A quand une loi pour décréter que la télévision est une drogue dure ? Elle l’est en effet, aussi bien pour ceux qui y passent que pour ceux qui la regardent. Ce système malsain rend donc tout le monde esclave, au lieu de rendre les gens libres. Mais la liberté ne se donne pas, elle se prend. D’où l’intérêt des livres, qui nécessitent un effort, et qui laissent une trace, tout en permettant de revenir à une phrase, un paragraphe ou un chapitre pour être sûr qu’on l’a compris, ou pour l’interpréter différemment, avec du recul. D’où l’intérêt de la radio, qui fait travailler l’imagination, et ne rend pas dépendant de l’image. D’où l’intérêt d’Internet, qui permet de produire aussi de l’information, d’approfondir via les liens hypertextes, et qui permet aussi et surtout de figer l’image et le temps, de les maîtriser bien mieux qu’avec la télévision, qui donne des rendez-vous fixes, et qui vous fixe sur votre canapé, la bouche ouverte et les neurones fermés.
L’actualité n’est pas la réalité
L’actualité est un déferlement de “faits divers qui font diversion” (Bourdieu), dont le traitement permanent reste toujours a la surface des choses, qui encourage la dictature de l’instant et empêche toute réflexion, toute mise en contexte, et tout recul. L’information nécessite du temps pour trier le bon grain de l’ivraie, elle nécessite plusieurs interprétations possibles. Les informations importantes sont peu nombreuses mais noyées dans le flot d’infos secondaires voire inutiles, d’ailleurs les sujets souvent les plus importants ne sont jamais dans l’actualité. L’imposture médiatique actuelle consiste à faire croire que l’actualité est la réalité, alors qu’elle n’en est qu’une infime partie, souvent déformée d’ailleurs. Il convient évidemment de parler d’actualité, mais sans jamais qu’elle domine l’information, à savoir le recul sur l’actualité, et sa mise en contexte avec le passé, qui est documenté et qui représente les bases d’un raisonnement humain. A se complaire dans l’actualité, on en revient au stade bestial, avec toutes les conséquences possibles.

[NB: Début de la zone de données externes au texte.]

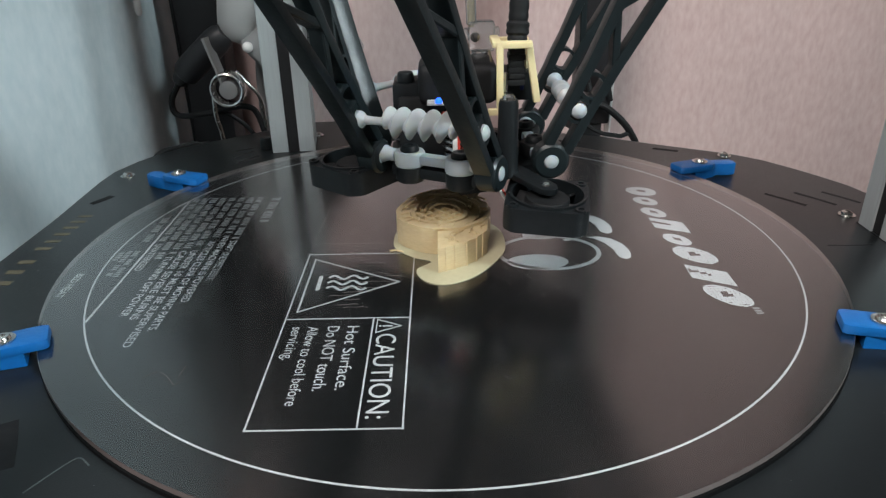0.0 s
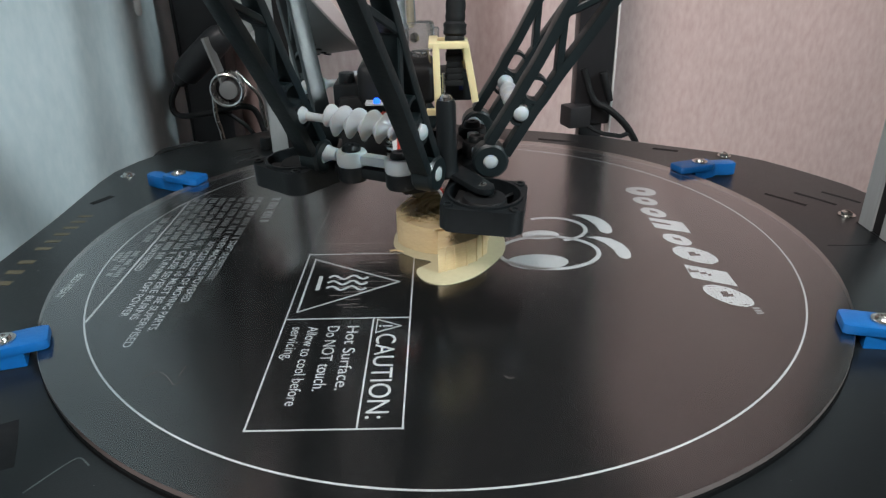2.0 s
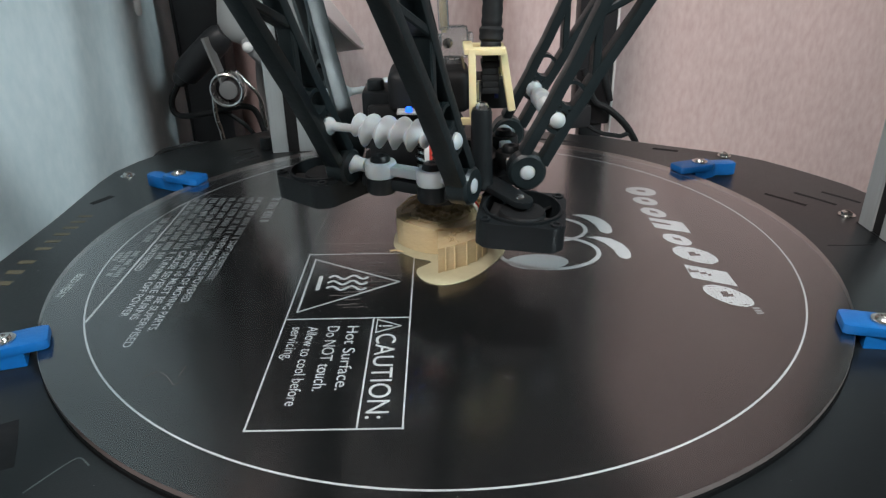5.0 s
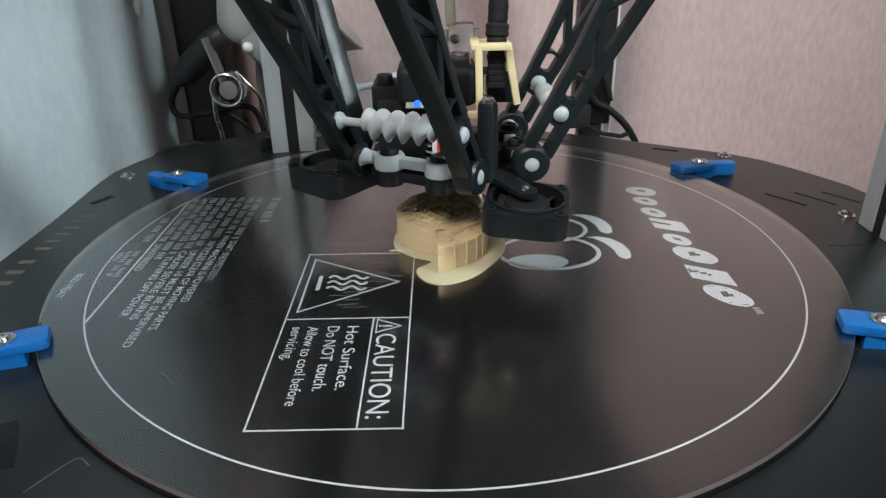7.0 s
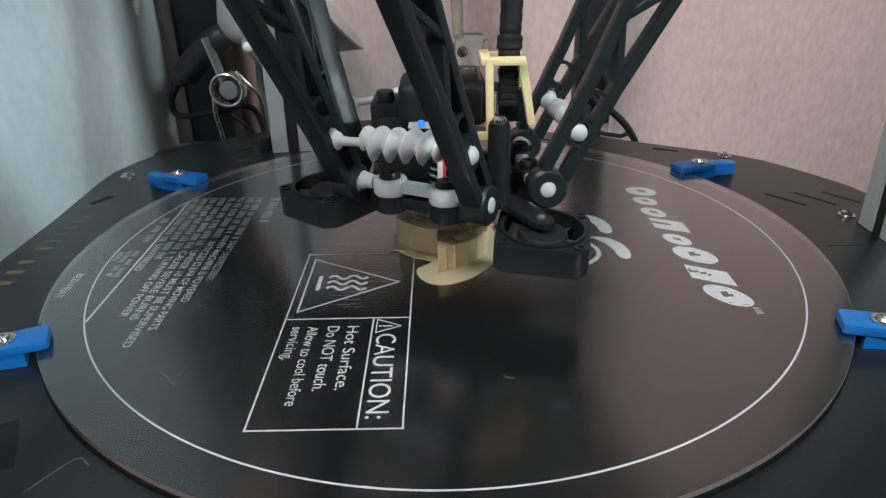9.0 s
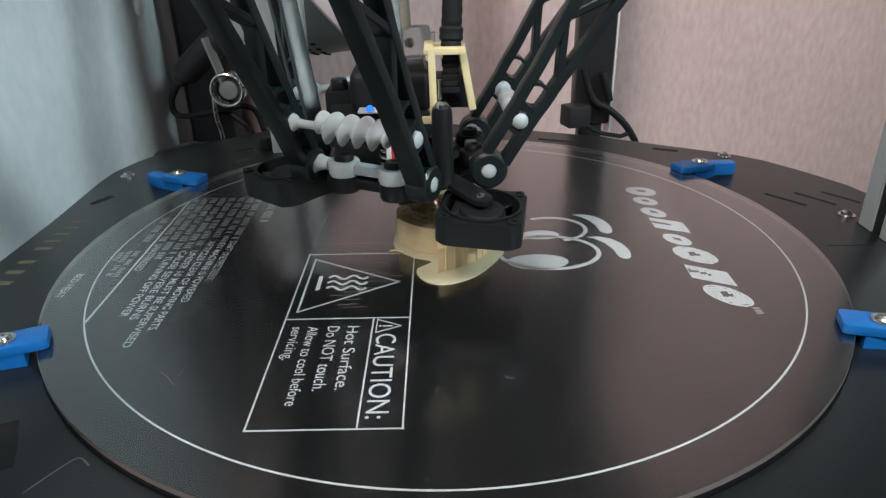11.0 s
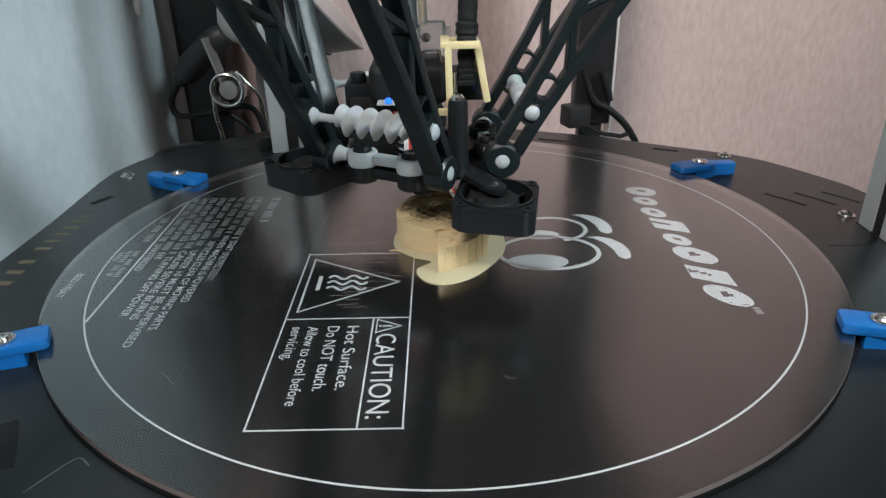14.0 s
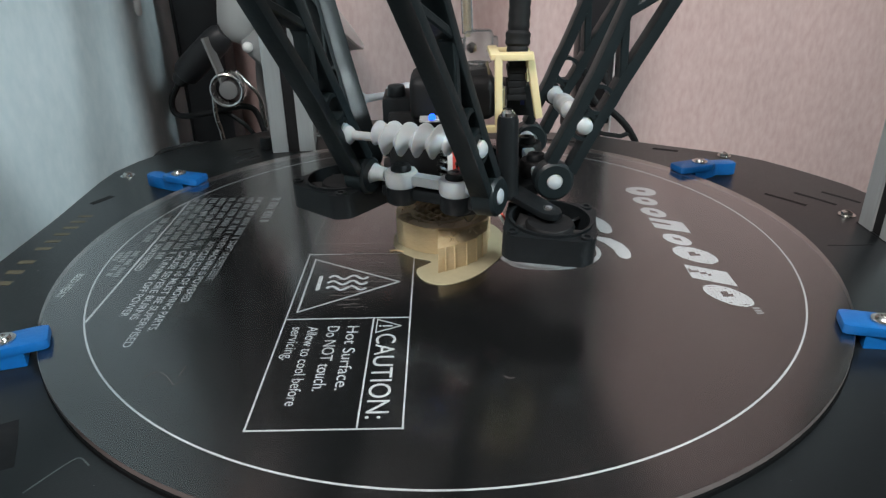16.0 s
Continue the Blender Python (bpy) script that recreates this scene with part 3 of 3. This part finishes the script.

Faites le test si vous en avez l’occasion : ne regardez plus la télévision pendant quelques semaines, ou quelques mois, et informez-vous uniquement par Internet, à condition de ne pas consulter France Info, et autres chaînes d’informations continues. Vous découvrirez l’immense plaisir d’être à nouveau informé, car vous pourrez penser par vous-mêmes, découvrir des informations dont les médias ne parlent pas, ou peu, ou mal, et vous redeviendrez un citoyen digne de ce nom.
Conclusion
Une démocratie moderne est une démocratie dans laquelle les médias ne sont pas focalisés sur l’actualité, qu’elle soit sportive, économique ou sociale. Les citoyens doivent être en mesure de faire les bons choix, et pour cela les débats doivent être libres, les alternatives claires, et le recul doit toujours prévaloir sur l’immédiateté. Par ailleurs, et cela fera l’objet d’un autre article, les sujets doivent prévaloir sur les personnes, car la “peoplisation” à laquelle on assiste depuis plusieurs décennies, et qui est due en grande partie à la domination de la télévision, est inversement proportionnelle à la démocratie d’un pays. En Suisse, par exemple, les médias ont pour priorité de parler des sujets politiques, et non des personnalités, il faut dire que la démocratie directe impose de parler des sujets plutôt que des hommes politiques. Les personnalités les plus connues, notamment des journalistes et des animateurs, ont effectué un coup d’Etat en accédant aux manettes des grands médias qui déterminent ce qui existe, et ce qui n’existe pas. Il est temps de s’occuper d’eux.